The trick to making this code simpler is to realize that when the key isn’t in the dictionary, we can use the get method to just return a count of 0. Then the code simplifies to this:

words = [...]  # as before
freqs = {}
for word in words:
    freqs[word] = freqs.get(word, 0) + 1
for (key, value) in freqs.items():
    print(f'Word {key} occurs {value} times')

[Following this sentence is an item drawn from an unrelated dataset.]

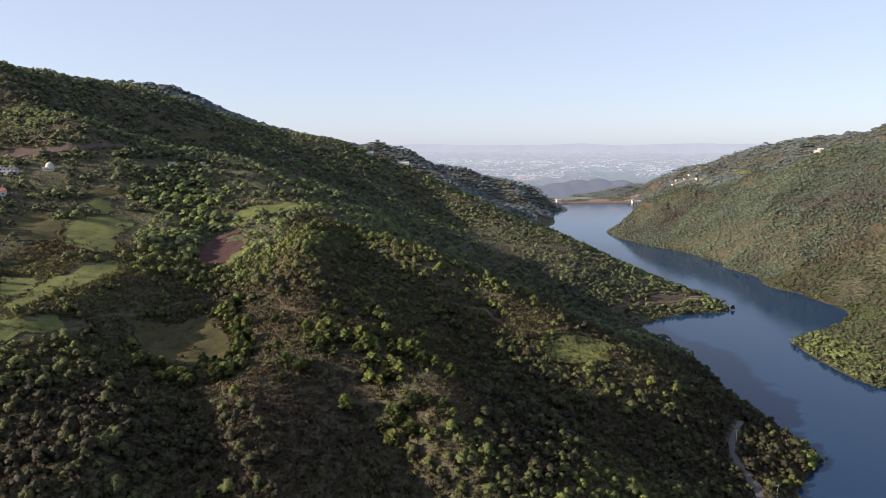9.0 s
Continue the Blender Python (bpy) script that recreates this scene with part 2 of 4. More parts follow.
RELIEF.append([(216, 573, 10), (238, 566, 6), (254, 564, 1.5)])  # cove spur
RELIEF.append([(338, 1203, 28), (370, 1120, 12), (410, 1092, 5), (458, 1093, 1.5)])  # spit spur
RELIEF.append([(500, 890, 28), (470, 925, 10), (440, 955, 1.5)])  # head spur
RELIEF.append([(370, 520, 12), (340, 505, 6), (322, 512, 1.5)])  # isle spur
RELIEF.append([(300, 440, 1.5), (330, 450, 8), (400, 470, 18)])  # isle low
RELIEF.append([(370, 1120, 12), (425, 1160, 6), (440, 1170, 3)])  # spit top
RELIEF.append([(-458, 1236, 276), (-400, 1199, 240), (-314, 1176, 224), (-247, 1203, 200), (-170, 1260, 170), (-100, 1330, 140)])  # ridge flank
RELIEF.append([(-208, 652, 119), (-204, 620, 112), (-192, 588, 107)])  # meadow foot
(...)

We aren’t using the += operator any more, so line 4 is longer, but we’ve eliminated the if statement entirely. This counts as a win.

Conclusion

You may think that this is just another reading, but if you continue programming in Python we guarantee you that dictionaries will be one of the most useful things you ever learn. They are used everywhere, and learning to use them effectively will take you a long way towards becoming a good Python programmer.

[End of reading]

1. Dictionaries allow you to look up the value corresponding to a key in constant time, which means that the time to retrieve a value given the key doesn’t depend on how many key/value pairs are stored in the dictionary. In contrast, searching for a key/value pair in a list of tuples takes linear time i.e. time proportional to the size of the list. You’ll learn much more about these things in CS 2.

2. The reasons for this are technical, having to do with the way that dictionaries are implemented. Internally, they use what are called hash tables, and for a hash table to work correctly, the hash value of a dictionary key shouldn’t change, which means that the key itself shouldn’t change. You will meet hash tables again in CS 2, CS 11 C track, and many other courses.

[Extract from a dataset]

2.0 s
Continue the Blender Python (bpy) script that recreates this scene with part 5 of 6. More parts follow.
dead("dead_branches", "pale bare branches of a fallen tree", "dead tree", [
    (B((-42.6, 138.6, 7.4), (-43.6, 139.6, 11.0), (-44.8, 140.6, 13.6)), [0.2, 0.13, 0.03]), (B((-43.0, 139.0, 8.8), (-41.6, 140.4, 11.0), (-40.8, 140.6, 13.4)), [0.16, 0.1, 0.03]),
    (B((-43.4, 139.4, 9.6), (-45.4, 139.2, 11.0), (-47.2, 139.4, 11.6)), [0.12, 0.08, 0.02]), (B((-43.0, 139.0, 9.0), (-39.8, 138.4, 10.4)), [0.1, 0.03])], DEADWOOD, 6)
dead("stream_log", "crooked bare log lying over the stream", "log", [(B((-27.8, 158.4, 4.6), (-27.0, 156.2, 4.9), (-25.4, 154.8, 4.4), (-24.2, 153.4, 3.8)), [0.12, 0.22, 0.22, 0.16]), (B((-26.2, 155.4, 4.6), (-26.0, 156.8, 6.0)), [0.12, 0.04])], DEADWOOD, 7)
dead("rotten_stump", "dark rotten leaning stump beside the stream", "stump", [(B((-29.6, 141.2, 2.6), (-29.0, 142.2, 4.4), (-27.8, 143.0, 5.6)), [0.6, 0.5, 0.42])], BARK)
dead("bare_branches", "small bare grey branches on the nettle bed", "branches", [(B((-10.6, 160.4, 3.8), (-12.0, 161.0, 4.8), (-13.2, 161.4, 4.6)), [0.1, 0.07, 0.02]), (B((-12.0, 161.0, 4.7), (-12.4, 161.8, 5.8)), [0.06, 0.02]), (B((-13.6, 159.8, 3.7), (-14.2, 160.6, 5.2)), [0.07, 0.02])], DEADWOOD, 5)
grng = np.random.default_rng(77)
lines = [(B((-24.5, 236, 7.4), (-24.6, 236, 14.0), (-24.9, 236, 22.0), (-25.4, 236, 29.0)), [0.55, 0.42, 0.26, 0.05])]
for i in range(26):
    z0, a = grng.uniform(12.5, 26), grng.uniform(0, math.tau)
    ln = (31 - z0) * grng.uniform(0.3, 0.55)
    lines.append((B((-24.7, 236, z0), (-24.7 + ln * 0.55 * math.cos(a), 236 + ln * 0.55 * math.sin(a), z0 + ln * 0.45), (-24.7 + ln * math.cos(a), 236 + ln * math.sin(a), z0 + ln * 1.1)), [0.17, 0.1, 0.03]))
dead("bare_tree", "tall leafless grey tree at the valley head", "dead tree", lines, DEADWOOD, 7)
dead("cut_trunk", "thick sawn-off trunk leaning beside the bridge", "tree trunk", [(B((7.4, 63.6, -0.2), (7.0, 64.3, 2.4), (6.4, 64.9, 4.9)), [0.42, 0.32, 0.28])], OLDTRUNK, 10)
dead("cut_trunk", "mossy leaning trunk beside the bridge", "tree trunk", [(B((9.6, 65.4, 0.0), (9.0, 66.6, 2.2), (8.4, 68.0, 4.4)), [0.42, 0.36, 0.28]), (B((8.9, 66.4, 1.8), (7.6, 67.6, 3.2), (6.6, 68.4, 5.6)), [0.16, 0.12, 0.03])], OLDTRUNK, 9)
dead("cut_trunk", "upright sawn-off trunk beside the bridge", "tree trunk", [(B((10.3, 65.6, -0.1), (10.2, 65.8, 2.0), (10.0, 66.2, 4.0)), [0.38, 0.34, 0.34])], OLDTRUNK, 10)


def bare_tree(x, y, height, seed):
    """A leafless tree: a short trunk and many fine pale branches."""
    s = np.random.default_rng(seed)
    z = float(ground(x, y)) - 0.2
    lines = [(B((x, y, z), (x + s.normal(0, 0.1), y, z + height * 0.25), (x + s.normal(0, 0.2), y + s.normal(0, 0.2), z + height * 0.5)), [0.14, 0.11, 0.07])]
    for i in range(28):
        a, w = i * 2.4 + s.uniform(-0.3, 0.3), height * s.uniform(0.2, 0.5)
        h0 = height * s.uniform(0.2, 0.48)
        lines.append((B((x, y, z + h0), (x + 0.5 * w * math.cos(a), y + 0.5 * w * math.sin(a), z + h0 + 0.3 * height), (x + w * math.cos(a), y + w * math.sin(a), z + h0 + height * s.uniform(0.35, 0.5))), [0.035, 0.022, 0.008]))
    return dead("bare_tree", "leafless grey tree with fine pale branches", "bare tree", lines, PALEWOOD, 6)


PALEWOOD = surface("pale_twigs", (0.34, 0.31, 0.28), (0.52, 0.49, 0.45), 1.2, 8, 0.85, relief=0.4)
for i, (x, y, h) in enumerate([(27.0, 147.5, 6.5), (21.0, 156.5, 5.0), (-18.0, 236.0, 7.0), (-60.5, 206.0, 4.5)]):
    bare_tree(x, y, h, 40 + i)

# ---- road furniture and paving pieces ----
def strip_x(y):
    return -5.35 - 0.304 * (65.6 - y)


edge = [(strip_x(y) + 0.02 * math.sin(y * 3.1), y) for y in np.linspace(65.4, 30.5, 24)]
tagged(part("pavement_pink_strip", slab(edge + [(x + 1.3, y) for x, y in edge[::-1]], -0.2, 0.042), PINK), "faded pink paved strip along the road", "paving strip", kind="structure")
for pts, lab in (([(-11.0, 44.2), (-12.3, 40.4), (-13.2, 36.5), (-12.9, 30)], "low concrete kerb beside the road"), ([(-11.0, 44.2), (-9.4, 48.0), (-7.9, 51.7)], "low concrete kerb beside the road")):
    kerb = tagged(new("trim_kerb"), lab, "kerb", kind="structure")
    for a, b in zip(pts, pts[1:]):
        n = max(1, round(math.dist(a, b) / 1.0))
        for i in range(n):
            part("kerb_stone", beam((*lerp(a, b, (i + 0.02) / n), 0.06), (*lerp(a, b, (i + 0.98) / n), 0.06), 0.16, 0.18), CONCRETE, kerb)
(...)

3. Like immutable sets of values. Don’t worry, we’ll get there.

4. Yes, here it is, yet another meaning for the poor overused colon character.

5. Some languages *cough* *Javascript* return a special "undefined" value, which creates problems because programmers rarely check for "undefined" after doing every dictionary access.

6. If you read the previous footnotes, you won’t be surprised to see the word "unhashable", which relates to hash tables, which is the data structure used to implement dictionaries.